## begin

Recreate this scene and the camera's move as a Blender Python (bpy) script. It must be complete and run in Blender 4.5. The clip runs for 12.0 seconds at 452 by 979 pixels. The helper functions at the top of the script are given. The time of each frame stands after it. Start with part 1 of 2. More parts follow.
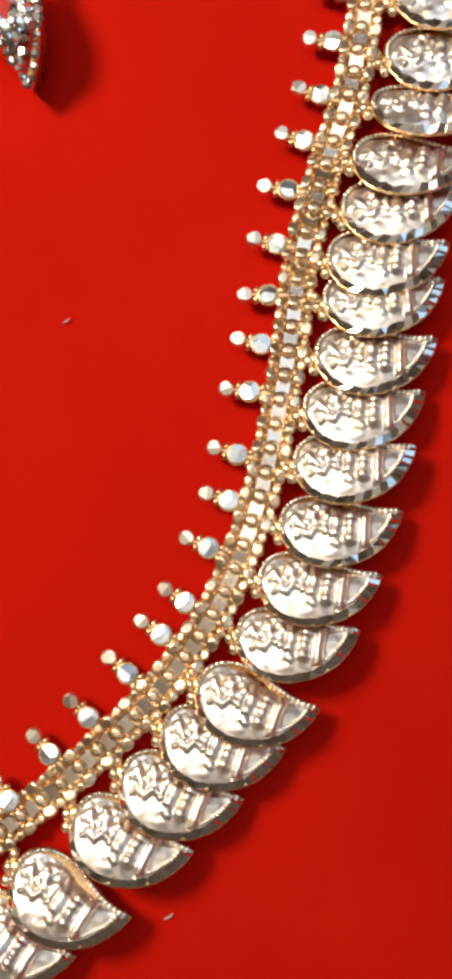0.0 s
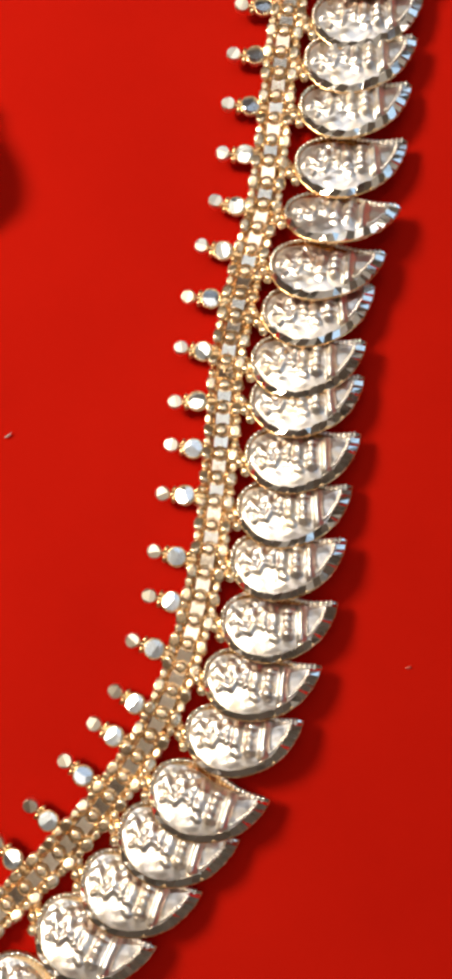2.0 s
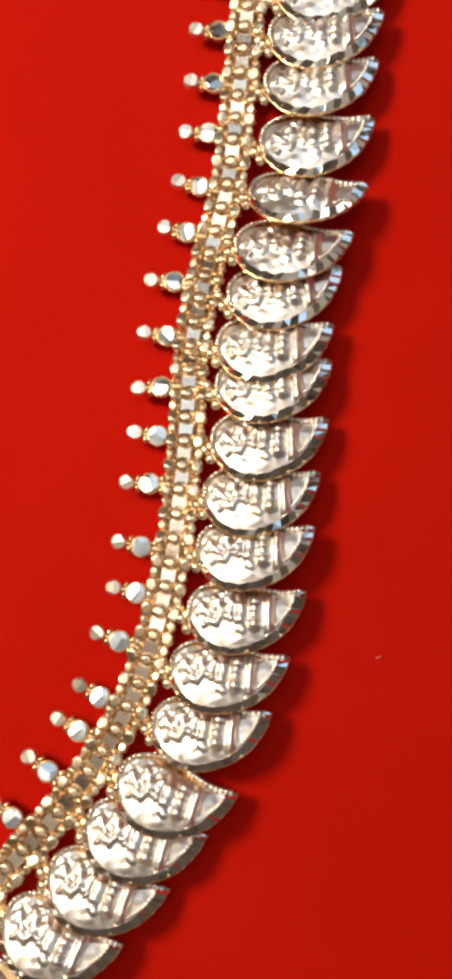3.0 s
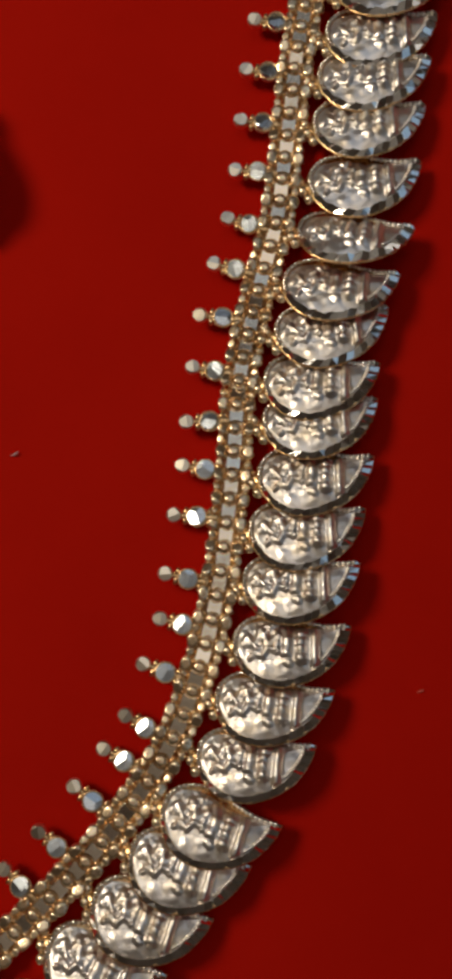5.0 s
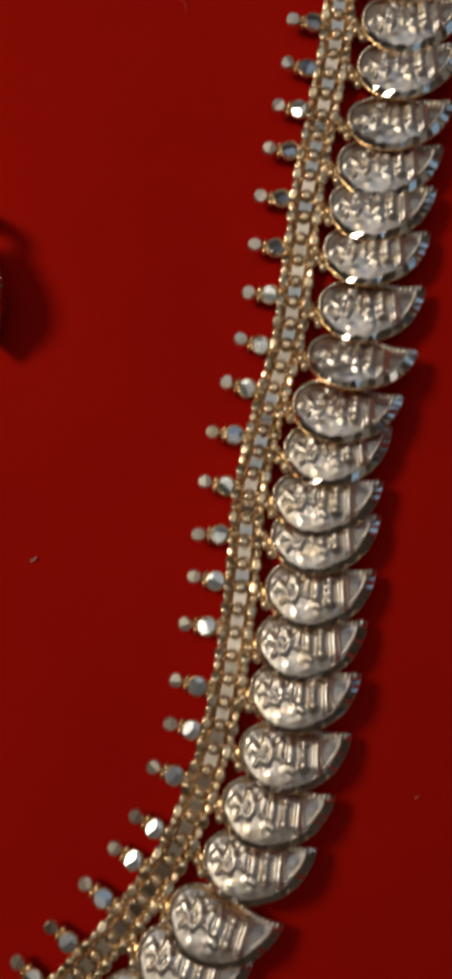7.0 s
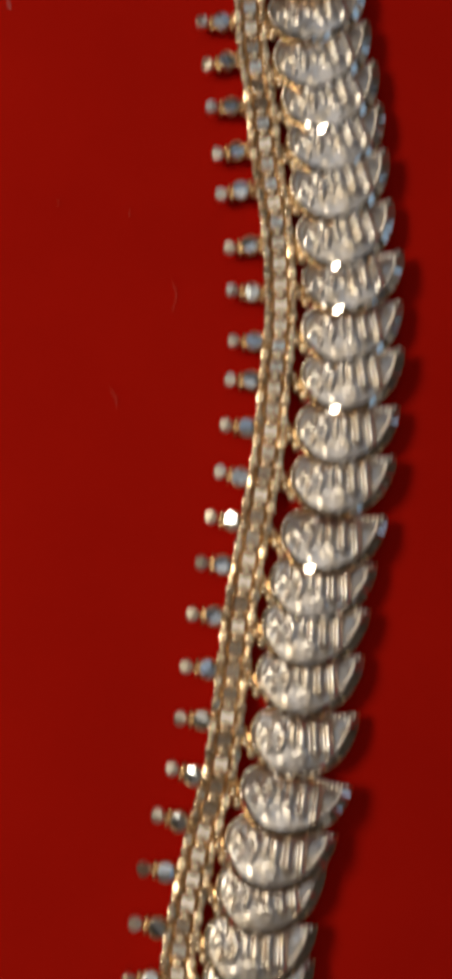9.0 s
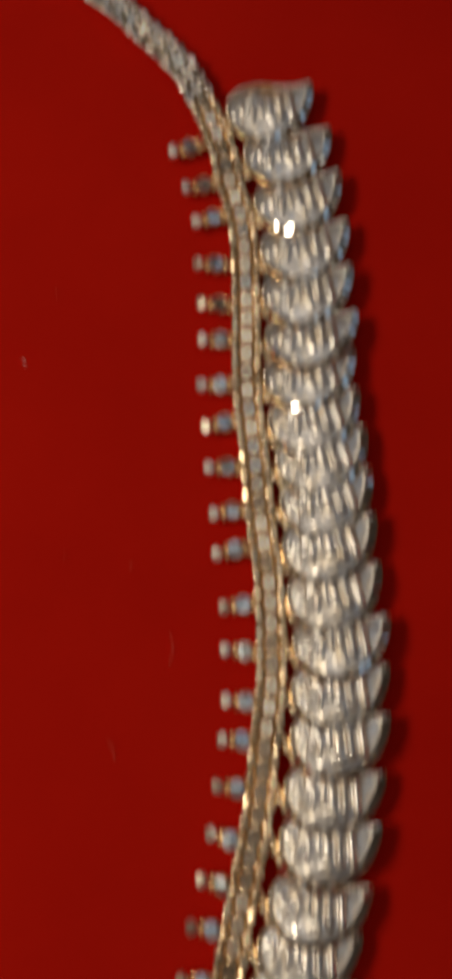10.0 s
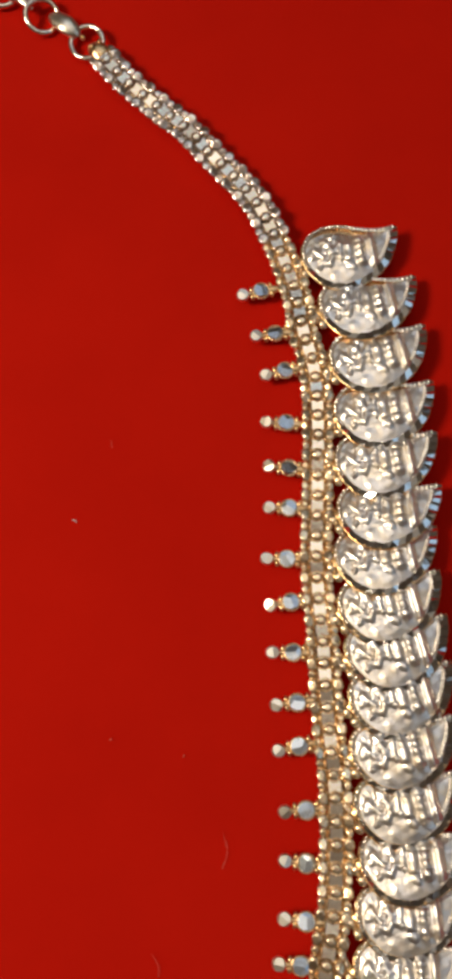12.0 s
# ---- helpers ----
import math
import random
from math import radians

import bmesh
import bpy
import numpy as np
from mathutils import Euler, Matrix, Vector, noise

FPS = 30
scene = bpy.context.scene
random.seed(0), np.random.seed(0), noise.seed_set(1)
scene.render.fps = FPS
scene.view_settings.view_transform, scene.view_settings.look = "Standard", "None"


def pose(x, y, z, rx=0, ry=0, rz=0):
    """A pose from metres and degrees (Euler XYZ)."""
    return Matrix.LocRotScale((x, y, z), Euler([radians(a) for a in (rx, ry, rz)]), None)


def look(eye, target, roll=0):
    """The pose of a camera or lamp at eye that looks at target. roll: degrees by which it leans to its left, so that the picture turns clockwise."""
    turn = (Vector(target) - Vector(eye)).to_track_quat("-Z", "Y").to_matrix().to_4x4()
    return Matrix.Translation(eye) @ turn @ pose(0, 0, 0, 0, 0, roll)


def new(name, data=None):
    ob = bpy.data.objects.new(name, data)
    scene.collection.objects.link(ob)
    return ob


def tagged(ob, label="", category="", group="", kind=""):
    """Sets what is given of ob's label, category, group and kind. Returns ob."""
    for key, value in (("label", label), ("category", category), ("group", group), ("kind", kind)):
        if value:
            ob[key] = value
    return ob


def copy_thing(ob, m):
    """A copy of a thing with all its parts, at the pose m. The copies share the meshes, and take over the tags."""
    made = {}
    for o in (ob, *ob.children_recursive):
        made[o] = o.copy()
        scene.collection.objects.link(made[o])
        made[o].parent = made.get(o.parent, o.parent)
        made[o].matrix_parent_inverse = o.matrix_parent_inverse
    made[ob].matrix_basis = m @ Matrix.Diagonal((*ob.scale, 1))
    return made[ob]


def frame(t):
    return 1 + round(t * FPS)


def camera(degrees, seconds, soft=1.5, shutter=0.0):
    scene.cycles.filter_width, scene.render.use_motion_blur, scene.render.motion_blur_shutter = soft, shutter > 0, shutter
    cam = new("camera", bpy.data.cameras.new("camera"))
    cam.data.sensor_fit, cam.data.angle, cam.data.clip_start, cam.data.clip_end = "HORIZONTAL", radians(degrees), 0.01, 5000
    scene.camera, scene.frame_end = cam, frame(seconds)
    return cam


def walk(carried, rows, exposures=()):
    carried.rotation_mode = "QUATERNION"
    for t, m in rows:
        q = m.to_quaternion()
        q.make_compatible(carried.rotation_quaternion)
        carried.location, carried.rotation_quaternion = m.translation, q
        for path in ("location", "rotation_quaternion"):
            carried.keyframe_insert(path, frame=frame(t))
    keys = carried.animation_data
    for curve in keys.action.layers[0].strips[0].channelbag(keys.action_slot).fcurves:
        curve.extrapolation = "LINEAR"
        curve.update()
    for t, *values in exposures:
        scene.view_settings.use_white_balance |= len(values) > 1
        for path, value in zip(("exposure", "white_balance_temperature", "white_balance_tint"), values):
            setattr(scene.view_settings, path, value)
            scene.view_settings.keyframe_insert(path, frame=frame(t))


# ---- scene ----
# ---- camera and walk ----
cam = camera(28.5, 12.0, soft=5.0, shutter=0.9)
walk(cam, [
    (0.0, pose(0.00781, -0.05328, 0.12307, 5.205, 4.320, 4.518)),
    (0.05, pose(0.00843, -0.05288, 0.12303, 5.139, 4.217, 4.409)),
    (0.1, pose(0.01064, -0.05148, 0.12287, 4.906, 3.851, 4.022)),
    (0.2, pose(0.01202, -0.05140, 0.12264, 4.774, 3.480, 3.859)),
    (0.3, pose(0.01349, -0.05081, 0.12275, 4.971, 3.762, 3.642)),
    (0.5, pose(0.01483, -0.04938, 0.12439, 5.508, 4.485, 3.520)),
    (1.0, pose(0.01510, -0.04754, 0.12723, 5.892, 4.107, 2.324)),
    (1.5, pose(0.02080, -0.04463, 0.12912, 6.370, 4.508, 0.941)),
    (2.0, pose(0.01684, -0.04192, 0.12845, 6.158, 4.861, 0.868)),
    (2.5, pose(0.02088, -0.04148, 0.12690, 5.833, 4.452, 0.227)),
    (3.0, pose(0.02037, -0.04201, 0.12509, 5.527, 4.445, 0.269)),
    (4.8, pose(0.01177, -0.03876, 0.12818, 5.869, 2.901, 0.901)),
    (5.0, pose(0.01129, -0.03849, 0.12783, 6.009, 3.156, 0.995)),
    (5.5, pose(0.00903, -0.03818, 0.12826, 5.753, 3.193, 1.150)),
    (6.0, pose(0.01068, -0.03477, 0.13104, 5.947, 2.607, 1.252)),
    (6.5, pose(0.01055, -0.02790, 0.13612, 6.596, 3.022, 1.772)),
    (6.7, pose(0.00876, -0.02720, 0.13600, 6.487, 2.944, 1.978)),
    (8.3, pose(0.01221, 0.02138, 0.13768, 6.052, 0.839, 1.839)),
    (8.5, pose(0.00988, 0.02780, 0.13823, 6.641, 0.609, 1.763)),
    (9.0, pose(0.01291, 0.03997, 0.13989, 7.011, 0.721, 1.462)),
    (9.2, pose(0.01368, 0.04908, 0.14416, 8.004, 0.889, 1.468)),
    (9.5, pose(0.02004, 0.06371, 0.14907, 9.269, 1.224, 1.415)),
    (9.7, pose(0.02265, 0.06900, 0.14942, 9.774, 1.972, 1.542)),
    (10.0, pose(0.01904, 0.08695, 0.15378, 11.076, 3.025, 2.340)),
    (10.2, pose(0.02113, 0.09612, 0.15645, 11.884, 3.203, 2.342)),
    (10.5, pose(0.01977, 0.10811, 0.15806, 12.827, 3.499, 2.636)),
    (11.0, pose(0.01525, 0.11561, 0.15765, 12.827, 3.650, 3.157)),
    (11.5, pose(0.00616, 0.11829, 0.14933, 11.933, 3.678, 4.636)),
    (12.0, pose(0.00795, 0.11706, 0.14751, 11.574, 3.340, 4.663)),
], exposures=[(0, -0.04), (2.5, -0.08), (3.2, -0.08), (4, -0.74), (4.8, -1.44), (5.5, -1.6), (6.5, -1.79), (8.5, -1.46), (9.5, -1.5), (10.5, -1.66), (10.8, -1.3), (11, -0.74), (11.2, -0.34), (11.5, -0.19), (12, -0.76)])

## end

- **TASK STATEMENT**
The data above needs to be retyped exactly, with the images left out.

- **CORRECT ANSWER**
Recreate this scene and the camera's move as a Blender Python (bpy) script. It must be complete and run in Blender 4.5. The clip runs for 12.0 seconds at 452 by 979 pixels. The helper functions at the top of the script are given. The time of each frame stands after it. Start with part 1 of 2. More parts follow.
0.0 s
2.0 s
3.0 s
5.0 s
7.0 s
9.0 s
10.0 s
12.0 s
# ---- helpers ----
import math
import random
from math import radians

import bmesh
import bpy
import numpy as np
from mathutils import Euler, Matrix, Vector, noise

FPS = 30
scene = bpy.context.scene
random.seed(0), np.random.seed(0), noise.seed_set(1)
scene.render.fps = FPS
scene.view_settings.view_transform, scene.view_settings.look = "Standard", "None"


def pose(x, y, z, rx=0, ry=0, rz=0):
    """A pose from metres and degrees (Euler XYZ)."""
    return Matrix.LocRotScale((x, y, z), Euler([radians(a) for a in (rx, ry, rz)]), None)


def look(eye, target, roll=0):
    """The pose of a camera or lamp at eye that looks at target. roll: degrees by which it leans to its left, so that the picture turns clockwise."""
    turn = (Vector(target) - Vector(eye)).to_track_quat("-Z", "Y").to_matrix().to_4x4()
    return Matrix.Translation(eye) @ turn @ pose(0, 0, 0, 0, 0, roll)


def new(name, data=None):
    ob = bpy.data.objects.new(name, data)
    scene.collection.objects.link(ob)
    return ob


def tagged(ob, label="", category="", group="", kind=""):
    """Sets what is given of ob's label, category, group and kind. Returns ob."""
    for key, value in (("label", label), ("category", category), ("group", group), ("kind", kind)):
        if value:
            ob[key] = value
    return ob


def copy_thing(ob, m):
    """A copy of a thing with all its parts, at the pose m. The copies share the meshes, and take over the tags."""
    made = {}
    for o in (ob, *ob.children_recursive):
        made[o] = o.copy()
        scene.collection.objects.link(made[o])
        made[o].parent = made.get(o.parent, o.parent)
        made[o].matrix_parent_inverse = o.matrix_parent_inverse
    made[ob].matrix_basis = m @ Matrix.Diagonal((*ob.scale, 1))
    return made[ob]


def frame(t):
    return 1 + round(t * FPS)


def camera(degrees, seconds, soft=1.5, shutter=0.0):
    scene.cycles.filter_width, scene.render.use_motion_blur, scene.render.motion_blur_shutter = soft, shutter > 0, shutter
    cam = new("camera", bpy.data.cameras.new("camera"))
    cam.data.sensor_fit, cam.data.angle, cam.data.clip_start, cam.data.clip_end = "HORIZONTAL", radians(degrees), 0.01, 5000
    scene.camera, scene.frame_end = cam, frame(seconds)
    return cam


def walk(carried, rows, exposures=()):
    carried.rotation_mode = "QUATERNION"
    for t, m in rows:
        q = m.to_quaternion()
        q.make_compatible(carried.rotation_quaternion)
        carried.location, carried.rotation_quaternion = m.translation, q
        for path in ("location", "rotation_quaternion"):
            carried.keyframe_insert(path, frame=frame(t))
    keys = carried.animation_data
    for curve in keys.action.layers[0].strips[0].channelbag(keys.action_slot).fcurves:
        curve.extrapolation = "LINEAR"
        curve.update()
    for t, *values in exposures:
        scene.view_settings.use_white_balance |= len(values) > 1
        for path, value in zip(("exposure", "white_balance_temperature", "white_balance_tint"), values):
            setattr(scene.view_settings, path, value)
            scene.view_settings.keyframe_insert(path, frame=frame(t))


# ---- scene ----
# ---- camera and walk ----
cam = camera(28.5, 12.0, soft=5.0, shutter=0.9)
walk(cam, [
    (0.0, pose(0.00781, -0.05328, 0.12307, 5.205, 4.320, 4.518)),
    (0.05, pose(0.00843, -0.05288, 0.12303, 5.139, 4.217, 4.409)),
    (0.1, pose(0.01064, -0.05148, 0.12287, 4.906, 3.851, 4.022)),
    (0.2, pose(0.01202, -0.05140, 0.12264, 4.774, 3.480, 3.859)),
    (0.3, pose(0.01349, -0.05081, 0.12275, 4.971, 3.762, 3.642)),
    (0.5, pose(0.01483, -0.04938, 0.12439, 5.508, 4.485, 3.520)),
    (1.0, pose(0.01510, -0.04754, 0.12723, 5.892, 4.107, 2.324)),
    (1.5, pose(0.02080, -0.04463, 0.12912, 6.370, 4.508, 0.941)),
    (2.0, pose(0.01684, -0.04192, 0.12845, 6.158, 4.861, 0.868)),
    (2.5, pose(0.02088, -0.04148, 0.12690, 5.833, 4.452, 0.227)),
    (3.0, pose(0.02037, -0.04201, 0.12509, 5.527, 4.445, 0.269)),
    (4.8, pose(0.01177, -0.03876, 0.12818, 5.869, 2.901, 0.901)),
    (5.0, pose(0.01129, -0.03849, 0.12783, 6.009, 3.156, 0.995)),
    (5.5, pose(0.00903, -0.03818, 0.12826, 5.753, 3.193, 1.150)),
    (6.0, pose(0.01068, -0.03477, 0.13104, 5.947, 2.607, 1.252)),
    (6.5, pose(0.01055, -0.02790, 0.13612, 6.596, 3.022, 1.772)),
    (6.7, pose(0.00876, -0.02720, 0.13600, 6.487, 2.944, 1.978)),
    (8.3, pose(0.01221, 0.02138, 0.13768, 6.052, 0.839, 1.839)),
    (8.5, pose(0.00988, 0.02780, 0.13823, 6.641, 0.609, 1.763)),
    (9.0, pose(0.01291, 0.03997, 0.13989, 7.011, 0.721, 1.462)),
    (9.2, pose(0.01368, 0.04908, 0.14416, 8.004, 0.889, 1.468)),
    (9.5, pose(0.02004, 0.06371, 0.14907, 9.269, 1.224, 1.415)),
    (9.7, pose(0.02265, 0.06900, 0.14942, 9.774, 1.972, 1.542)),
    (10.0, pose(0.01904, 0.08695, 0.15378, 11.076, 3.025, 2.340)),
    (10.2, pose(0.02113, 0.09612, 0.15645, 11.884, 3.203, 2.342)),
    (10.5, pose(0.01977, 0.10811, 0.15806, 12.827, 3.499, 2.636)),
    (11.0, pose(0.01525, 0.11561, 0.15765, 12.827, 3.650, 3.157)),
    (11.5, pose(0.00616, 0.11829, 0.14933, 11.933, 3.678, 4.636)),
    (12.0, pose(0.00795, 0.11706, 0.14751, 11.574, 3.340, 4.663)),
], exposures=[(0, -0.04), (2.5, -0.08), (3.2, -0.08), (4, -0.74), (4.8, -1.44), (5.5, -1.6), (6.5, -1.79), (8.5, -1.46), (9.5, -1.5), (10.5, -1.66), (10.8, -1.3), (11, -0.74), (11.2, -0.34), (11.5, -0.19), (12, -0.76)])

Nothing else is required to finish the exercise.